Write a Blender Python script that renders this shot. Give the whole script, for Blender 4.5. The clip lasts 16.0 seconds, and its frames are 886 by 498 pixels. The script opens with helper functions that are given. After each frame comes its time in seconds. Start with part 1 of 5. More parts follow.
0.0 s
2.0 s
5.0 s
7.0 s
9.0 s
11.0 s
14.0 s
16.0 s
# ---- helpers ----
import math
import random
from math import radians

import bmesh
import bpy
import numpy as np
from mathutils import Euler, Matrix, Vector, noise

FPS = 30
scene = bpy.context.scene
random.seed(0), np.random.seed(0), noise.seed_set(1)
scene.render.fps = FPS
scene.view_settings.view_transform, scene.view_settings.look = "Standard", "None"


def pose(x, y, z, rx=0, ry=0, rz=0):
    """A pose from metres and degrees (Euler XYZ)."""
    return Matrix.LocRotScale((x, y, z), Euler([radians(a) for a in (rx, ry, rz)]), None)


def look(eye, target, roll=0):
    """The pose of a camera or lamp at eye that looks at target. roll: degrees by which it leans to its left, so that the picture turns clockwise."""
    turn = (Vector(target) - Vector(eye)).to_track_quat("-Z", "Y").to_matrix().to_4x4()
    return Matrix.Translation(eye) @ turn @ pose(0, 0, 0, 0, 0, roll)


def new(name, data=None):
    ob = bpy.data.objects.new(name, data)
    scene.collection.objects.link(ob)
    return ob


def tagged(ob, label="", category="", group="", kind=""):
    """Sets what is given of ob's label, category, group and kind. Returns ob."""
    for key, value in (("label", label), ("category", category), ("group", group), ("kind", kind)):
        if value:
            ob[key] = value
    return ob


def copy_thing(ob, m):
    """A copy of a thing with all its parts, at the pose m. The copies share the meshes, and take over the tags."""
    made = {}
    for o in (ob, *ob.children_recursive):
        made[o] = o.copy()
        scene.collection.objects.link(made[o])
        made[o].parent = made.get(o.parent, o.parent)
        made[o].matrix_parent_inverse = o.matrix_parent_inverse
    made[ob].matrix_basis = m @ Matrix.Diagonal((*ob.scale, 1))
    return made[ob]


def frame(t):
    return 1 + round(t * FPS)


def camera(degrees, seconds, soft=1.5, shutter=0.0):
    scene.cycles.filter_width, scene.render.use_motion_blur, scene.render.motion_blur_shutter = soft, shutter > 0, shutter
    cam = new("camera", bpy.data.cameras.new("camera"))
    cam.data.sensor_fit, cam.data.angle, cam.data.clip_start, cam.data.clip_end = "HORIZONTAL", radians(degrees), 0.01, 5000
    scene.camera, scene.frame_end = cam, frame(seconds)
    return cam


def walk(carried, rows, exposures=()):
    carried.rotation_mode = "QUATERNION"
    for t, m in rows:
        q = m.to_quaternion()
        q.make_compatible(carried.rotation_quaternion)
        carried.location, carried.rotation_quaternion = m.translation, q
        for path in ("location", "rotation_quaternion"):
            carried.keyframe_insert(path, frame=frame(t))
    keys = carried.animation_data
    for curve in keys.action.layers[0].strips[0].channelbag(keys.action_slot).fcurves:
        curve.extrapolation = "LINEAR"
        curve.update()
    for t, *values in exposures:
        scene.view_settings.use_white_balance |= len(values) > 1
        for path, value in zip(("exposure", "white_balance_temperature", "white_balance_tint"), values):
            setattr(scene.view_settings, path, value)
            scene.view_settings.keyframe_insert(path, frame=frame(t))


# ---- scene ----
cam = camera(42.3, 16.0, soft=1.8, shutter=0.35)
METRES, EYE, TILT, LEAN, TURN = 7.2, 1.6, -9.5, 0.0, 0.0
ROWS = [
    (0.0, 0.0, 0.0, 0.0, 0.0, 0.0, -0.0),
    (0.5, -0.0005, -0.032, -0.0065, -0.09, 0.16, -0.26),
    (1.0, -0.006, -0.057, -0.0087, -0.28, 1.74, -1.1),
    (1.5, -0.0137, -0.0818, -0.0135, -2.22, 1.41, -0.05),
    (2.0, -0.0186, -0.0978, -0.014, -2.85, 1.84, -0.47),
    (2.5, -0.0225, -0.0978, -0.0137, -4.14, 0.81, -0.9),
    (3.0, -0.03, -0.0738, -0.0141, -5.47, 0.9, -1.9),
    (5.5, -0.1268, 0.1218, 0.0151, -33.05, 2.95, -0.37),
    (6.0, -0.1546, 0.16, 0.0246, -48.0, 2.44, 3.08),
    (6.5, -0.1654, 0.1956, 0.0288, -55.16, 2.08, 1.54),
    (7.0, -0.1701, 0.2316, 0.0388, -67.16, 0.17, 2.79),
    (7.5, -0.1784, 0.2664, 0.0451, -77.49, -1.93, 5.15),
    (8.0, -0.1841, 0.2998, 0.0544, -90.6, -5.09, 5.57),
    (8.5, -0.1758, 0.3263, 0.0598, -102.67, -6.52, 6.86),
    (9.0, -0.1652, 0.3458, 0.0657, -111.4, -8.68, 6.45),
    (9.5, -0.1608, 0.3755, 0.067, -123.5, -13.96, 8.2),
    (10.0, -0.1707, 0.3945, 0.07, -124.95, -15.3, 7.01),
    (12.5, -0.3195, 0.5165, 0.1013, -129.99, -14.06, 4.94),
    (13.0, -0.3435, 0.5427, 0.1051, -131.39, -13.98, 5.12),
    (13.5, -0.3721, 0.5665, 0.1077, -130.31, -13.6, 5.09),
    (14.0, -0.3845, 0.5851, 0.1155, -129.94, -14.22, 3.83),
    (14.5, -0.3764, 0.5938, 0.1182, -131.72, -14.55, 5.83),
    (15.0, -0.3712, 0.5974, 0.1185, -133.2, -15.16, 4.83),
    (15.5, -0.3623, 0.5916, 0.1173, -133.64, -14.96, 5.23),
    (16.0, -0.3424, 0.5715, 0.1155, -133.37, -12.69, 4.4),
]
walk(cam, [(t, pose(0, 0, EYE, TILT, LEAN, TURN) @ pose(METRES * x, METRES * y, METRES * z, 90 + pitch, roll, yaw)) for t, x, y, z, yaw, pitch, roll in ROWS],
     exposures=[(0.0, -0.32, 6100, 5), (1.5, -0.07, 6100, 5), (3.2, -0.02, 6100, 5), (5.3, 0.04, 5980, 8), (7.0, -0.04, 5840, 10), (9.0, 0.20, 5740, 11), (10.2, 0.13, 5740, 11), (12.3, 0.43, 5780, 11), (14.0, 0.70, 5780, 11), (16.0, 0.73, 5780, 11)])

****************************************

## GIVEN INSTRUCTION
Return each line of the data exactly as written above.

## TASK ANSWER
Write a Blender Python script that renders this shot. Give the whole script, for Blender 4.5. The clip lasts 16.0 seconds, and its frames are 886 by 498 pixels. The script opens with helper functions that are given. After each frame comes its time in seconds. Start with part 1 of 5. More parts follow.
0.0 s
2.0 s
5.0 s
7.0 s
9.0 s
11.0 s
14.0 s
16.0 s
# ---- helpers ----
import math
import random
from math import radians

import bmesh
import bpy
import numpy as np
from mathutils import Euler, Matrix, Vector, noise

FPS = 30
scene = bpy.context.scene
random.seed(0), np.random.seed(0), noise.seed_set(1)
scene.render.fps = FPS
scene.view_settings.view_transform, scene.view_settings.look = "Standard", "None"


def pose(x, y, z, rx=0, ry=0, rz=0):
    """A pose from metres and degrees (Euler XYZ)."""
    return Matrix.LocRotScale((x, y, z), Euler([radians(a) for a in (rx, ry, rz)]), None)


def look(eye, target, roll=0):
    """The pose of a camera or lamp at eye that looks at target. roll: degrees by which it leans to its left, so that the picture turns clockwise."""
    turn = (Vector(target) - Vector(eye)).to_track_quat("-Z", "Y").to_matrix().to_4x4()
    return Matrix.Translation(eye) @ turn @ pose(0, 0, 0, 0, 0, roll)


def new(name, data=None):
    ob = bpy.data.objects.new(name, data)
    scene.collection.objects.link(ob)
    return ob


def tagged(ob, label="", category="", group="", kind=""):
    """Sets what is given of ob's label, category, group and kind. Returns ob."""
    for key, value in (("label", label), ("category", category), ("group", group), ("kind", kind)):
        if value:
            ob[key] = value
    return ob


def copy_thing(ob, m):
    """A copy of a thing with all its parts, at the pose m. The copies share the meshes, and take over the tags."""
    made = {}
    for o in (ob, *ob.children_recursive):
        made[o] = o.copy()
        scene.collection.objects.link(made[o])
        made[o].parent = made.get(o.parent, o.parent)
        made[o].matrix_parent_inverse = o.matrix_parent_inverse
    made[ob].matrix_basis = m @ Matrix.Diagonal((*ob.scale, 1))
    return made[ob]


def frame(t):
    return 1 + round(t * FPS)


def camera(degrees, seconds, soft=1.5, shutter=0.0):
    scene.cycles.filter_width, scene.render.use_motion_blur, scene.render.motion_blur_shutter = soft, shutter > 0, shutter
    cam = new("camera", bpy.data.cameras.new("camera"))
    cam.data.sensor_fit, cam.data.angle, cam.data.clip_start, cam.data.clip_end = "HORIZONTAL", radians(degrees), 0.01, 5000
    scene.camera, scene.frame_end = cam, frame(seconds)
    return cam


def walk(carried, rows, exposures=()):
    carried.rotation_mode = "QUATERNION"
    for t, m in rows:
        q = m.to_quaternion()
        q.make_compatible(carried.rotation_quaternion)
        carried.location, carried.rotation_quaternion = m.translation, q
        for path in ("location", "rotation_quaternion"):
            carried.keyframe_insert(path, frame=frame(t))
    keys = carried.animation_data
    for curve in keys.action.layers[0].strips[0].channelbag(keys.action_slot).fcurves:
        curve.extrapolation = "LINEAR"
        curve.update()
    for t, *values in exposures:
        scene.view_settings.use_white_balance |= len(values) > 1
        for path, value in zip(("exposure", "white_balance_temperature", "white_balance_tint"), values):
            setattr(scene.view_settings, path, value)
            scene.view_settings.keyframe_insert(path, frame=frame(t))


# ---- scene ----
cam = camera(42.3, 16.0, soft=1.8, shutter=0.35)
METRES, EYE, TILT, LEAN, TURN = 7.2, 1.6, -9.5, 0.0, 0.0
ROWS = [
    (0.0, 0.0, 0.0, 0.0, 0.0, 0.0, -0.0),
    (0.5, -0.0005, -0.032, -0.0065, -0.09, 0.16, -0.26),
    (1.0, -0.006, -0.057, -0.0087, -0.28, 1.74, -1.1),
    (1.5, -0.0137, -0.0818, -0.0135, -2.22, 1.41, -0.05),
    (2.0, -0.0186, -0.0978, -0.014, -2.85, 1.84, -0.47),
    (2.5, -0.0225, -0.0978, -0.0137, -4.14, 0.81, -0.9),
    (3.0, -0.03, -0.0738, -0.0141, -5.47, 0.9, -1.9),
    (5.5, -0.1268, 0.1218, 0.0151, -33.05, 2.95, -0.37),
    (6.0, -0.1546, 0.16, 0.0246, -48.0, 2.44, 3.08),
    (6.5, -0.1654, 0.1956, 0.0288, -55.16, 2.08, 1.54),
    (7.0, -0.1701, 0.2316, 0.0388, -67.16, 0.17, 2.79),
    (7.5, -0.1784, 0.2664, 0.0451, -77.49, -1.93, 5.15),
    (8.0, -0.1841, 0.2998, 0.0544, -90.6, -5.09, 5.57),
    (8.5, -0.1758, 0.3263, 0.0598, -102.67, -6.52, 6.86),
    (9.0, -0.1652, 0.3458, 0.0657, -111.4, -8.68, 6.45),
    (9.5, -0.1608, 0.3755, 0.067, -123.5, -13.96, 8.2),
    (10.0, -0.1707, 0.3945, 0.07, -124.95, -15.3, 7.01),
    (12.5, -0.3195, 0.5165, 0.1013, -129.99, -14.06, 4.94),
    (13.0, -0.3435, 0.5427, 0.1051, -131.39, -13.98, 5.12),
    (13.5, -0.3721, 0.5665, 0.1077, -130.31, -13.6, 5.09),
    (14.0, -0.3845, 0.5851, 0.1155, -129.94, -14.22, 3.83),
    (14.5, -0.3764, 0.5938, 0.1182, -131.72, -14.55, 5.83),
    (15.0, -0.3712, 0.5974, 0.1185, -133.2, -15.16, 4.83),
    (15.5, -0.3623, 0.5916, 0.1173, -133.64, -14.96, 5.23),
    (16.0, -0.3424, 0.5715, 0.1155, -133.37, -12.69, 4.4),
]
walk(cam, [(t, pose(0, 0, EYE, TILT, LEAN, TURN) @ pose(METRES * x, METRES * y, METRES * z, 90 + pitch, roll, yaw)) for t, x, y, z, yaw, pitch, roll in ROWS],
     exposures=[(0.0, -0.32, 6100, 5), (1.5, -0.07, 6100, 5), (3.2, -0.02, 6100, 5), (5.3, 0.04, 5980, 8), (7.0, -0.04, 5840, 10), (9.0, 0.20, 5740, 11), (10.2, 0.13, 5740, 11), (12.3, 0.43, 5780, 11), (14.0, 0.70, 5780, 11), (16.0, 0.73, 5780, 11)])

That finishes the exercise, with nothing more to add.